Proffering the way forward, Akabogu advocated for a single industry-wide National Maritime Policy while urging the Ministry to administratively streamline responsibilities between the agencies to ensure harmony.

“The approach adopted last year by the Permanent Secretary of the Ministry of Transportation; Dr. Magdalena Ajani is commendable.

The Ministry from its vantage supervisory position, can administratively streamline responsibilities between the agencies to ensure harmony in the implementation of overlapping mandates.

This can only happen where there are no vested interests.

Crucially, a single industry-wide National Maritime Policy should be developed and implemented with the overall supervision of the Ministry of Transportation” he concluded.

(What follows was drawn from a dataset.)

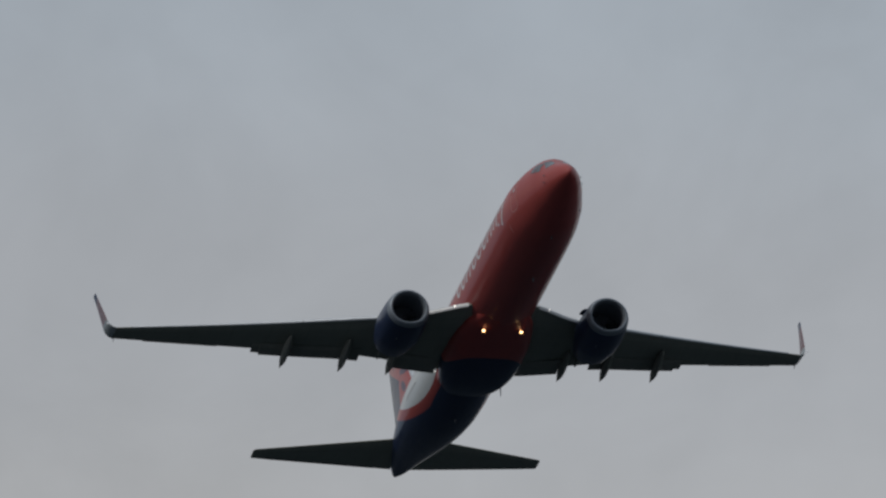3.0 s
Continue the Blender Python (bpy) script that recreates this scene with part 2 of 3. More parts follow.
M = dict(
    hull=material("hull_paint", hull_paint, 0.5, coat=0.37, shine=0.11, spec=0.12, grain=0.055, bump=0.02),
    fin=material("fin_paint", fin_paint, 0.5, coat=0.5, spec=0.2, grain=0.03),
    wing=material("grey_wing_paint", wing_paint, 0.62, spec=0.1, grain=0.07, bump=0.05),
    flap=material("flap_paint", (0.215, 0.21, 0.18), 0.58, spec=0.12, grain=0.08),
    slat=material("bare_metal_edge", (0.52, 0.53, 0.54), 0.38, 0.6, grain=0.05),
    navy=material("navy_gloss_paint", NAVY, 0.4, coat=0.3, shine=0.2, spec=0.2, grain=0.05),
    krueger=material("pale_worn_edge", (0.50, 0.49, 0.48), 0.45, 0.15, grain=0.07),
    lip=material("inlet_lip_metal", (0.19, 0.21, 0.235), 0.5, 0.35, grain=0.05),
    duct=material("inlet_duct", (0.12, 0.13, 0.15), 0.6),
    fan=material("fan_titanium", (0.075, 0.08, 0.088), 0.5, 0.3),
    nozzle=material("burnt_nozzle_metal", (0.10, 0.095, 0.09), 0.45, 0.85, grain=0.1),
    white=material("white_marking", (0.47, 0.46, 0.47), 0.45, coat=0.3, shine=0.15, spec=0.2, grain=0.03),
    pane=material("dark_window", (0.36, 0.36, 0.37), 0.3, grain=0.0),
    glass=material("cockpit_glass", (0.10, 0.105, 0.115), 0.12, grain=0.0),
    tip=material("strobe_lens", (0.8, 0.82, 0.85), 0.2, emit=(1.0, 0.97, 0.95), power=0.12),
    seam=material("door_seam", (0.40, 0.17, 0.145), 0.5),
    grey=material("antenna_grey", (0.14, 0.14, 0.15), 0.5),
    orange=material("orange_paint", ORANGE, 0.34, coat=0.25, grain=0.03),
    lamp=material("landing_lamp", (1.0, 0.9, 0.75), 0.2, emit=(1.0, 0.70, 0.38), power=5.0),
    halo_ring=material("lamp_halo", (0.9, 0.6, 0.35), 0.3, emit=(1.0, 0.42, 0.14), power=0.5),
    lamp_soft=material("wing_lamp", (1.0, 0.95, 0.9), 0.2, emit=(1.0, 0.93, 0.85), power=2.5),
    marker=material("marker_lamp", (0.9, 0.9, 0.88), 0.3, emit=(1.0, 0.97, 0.92), power=0.6),
    ground=material("bounce_ground", ground_paint, 0.95, grain=0.1, grain_scale=0.6),
)


# ---------------------------------------------------------------- mesh helpers
def part(name, bm, mat, parent, label="", smooth=True):
    me = bpy.data.meshes.new(name)
    bmesh.ops.recalc_face_normals(bm, faces=bm.faces)
    bm.to_mesh(me)
    bm.free()
    me.materials.append(mat)
    if smooth:
        me.polygons.foreach_set("use_smooth", [True] * len(me.polygons))
        me.set_sharp_from_angle(angle=radians(40))
    ob = new(name, me)
    ob.parent = parent
    return tagged(ob, label)


def loft(rings, cap=True, closed=True, bm=None):
    bm = bm or bmesh.new()
    rows = [[bm.verts.new(p) for p in r] for r in rings]
    n = len(rows[0])
    for a, b in zip(rows, rows[1:]):
        for i in range(n if closed else n - 1):
            j = (i + 1) % n
            bm.faces.new((a[i], a[j], b[j], b[i]))
    if cap:
        bm.faces.new(rows[0])
        bm.faces.new(rows[-1][::-1])
    return bm


def interp(table, s):
    """Smooth interpolation in rows (s, a, b, ...)."""
    cols = np.array(table)
    x = cols[:, 0]
    i = int(np.clip(np.searchsorted(x, s) - 1, 0, len(x) - 2))
    h = x[i + 1] - x[i]
    u = (s - x[i]) / h
    out = []
    for c in cols.T[1:]:
        def slope(k):
            if k == 0: return (c[1] - c[0]) / (x[1] - x[0])
            if k == len(x) - 1: return (c[-1] - c[-2]) / (x[-1] - x[-2])
            a, b = (c[k] - c[k - 1]) / (x[k] - x[k - 1]), (c[k + 1] - c[k]) / (x[k + 1] - x[k])
            return 0.0 if a * b <= 0 else 2 * a * b / (a + b)
        out.append((2*u**3 - 3*u*u + 1) * c[i] + (u**3 - 2*u*u + u) * h * slope(i)
                   + (3*u*u - 2*u**3) * c[i + 1] + (u**3 - u*u) * h * slope(i + 1))
    return out


# ---------------------------------------------------------------- the airliner
# own space: nose at y = 0, tail towards -y, starboard +x, z up from the cabin's middle
HULL = [  # metres aft of the nose, half width, top, bottom, height of the widest point
    (0.13, 0.01, -0.58, -0.60, -0.59), (0.16, 0.08, -0.48, -0.67, -0.585), (0.24, 0.16, -0.36, -0.76, -0.58), (0.50, 0.37, -0.09, -0.91, -0.55), (1.00, 0.62, 0.23, -1.09, -0.49),
    (1.55, 0.85, 0.51, -1.26, -0.41), (2.05, 0.99, 0.78, -1.39, -0.32), (2.75, 1.22, 1.28, -1.56, -0.21), (3.50, 1.40, 1.54, -1.72, -0.10),
    (4.60, 1.64, 1.73, -1.91, -0.02), (6.40, 1.84, 1.88, -2.01, 0.00), (8.50, 1.87, 1.88, -2.06, 0.00), (14.00, 1.87, 1.88, -2.07, 0.00),
    (23.50, 1.87, 1.88, -2.08, 0.00), (25.00, 1.87, 1.88, -2.05, 0.00), (27.00, 1.84, 1.88, -1.92, 0.02), (29.00, 1.72, 1.88, -1.62, 0.10),
    (31.00, 1.50, 1.87, -1.20, 0.24), (33.00, 1.21, 1.82, -0.70, 0.42), (35.00, 0.88, 1.70, -0.18, 0.60), (36.60, 0.58, 1.50, 0.20, 0.74),
    (37.60, 0.34, 1.25, 0.44, 0.80), (38.00, 0.18, 1.08, 0.58, 0.82)]


def hull_ring(s, n=72):
    w, top, low, mid = interp(HULL, s)
    ring = []
    for i in range(n):
        a = 2 * math.pi * i / n
        h = (top - mid) if math.sin(a) >= 0 else (mid - low)
        ring.append((w * math.cos(a), -s, mid + h * math.sin(a)))
    return ring


def on_hull(s, z, side=1, out=0.01):
    w, top, low, mid = interp(HULL, s)
    h = (top - mid) if z > mid else (mid - low)
    v = max(-0.995, min(0.995, (z - mid) / h))
    c = math.sqrt(1 - v * v)
    nrm = Vector((c / w, 0, v / h)).normalized()
    return Vector((side * (w * c + out * nrm.x), -s, z + out * nrm.z))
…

On his part, Bello highlighted efficiency, reduction of human contacts at the ports, seamless evacuation of cargoes, and digitalization of the ports as factors that must be optimized before the country can achieve a hub status.

“There must be efficiency; there must be seamless evacuation of cargoes. I have always advocated that the port must be digitalized, human contact must be drastically reduced, and activities must be automated and digitalized. These are some of the factors that are economic considerations that must be in place before we can aspire to be a hub” he added.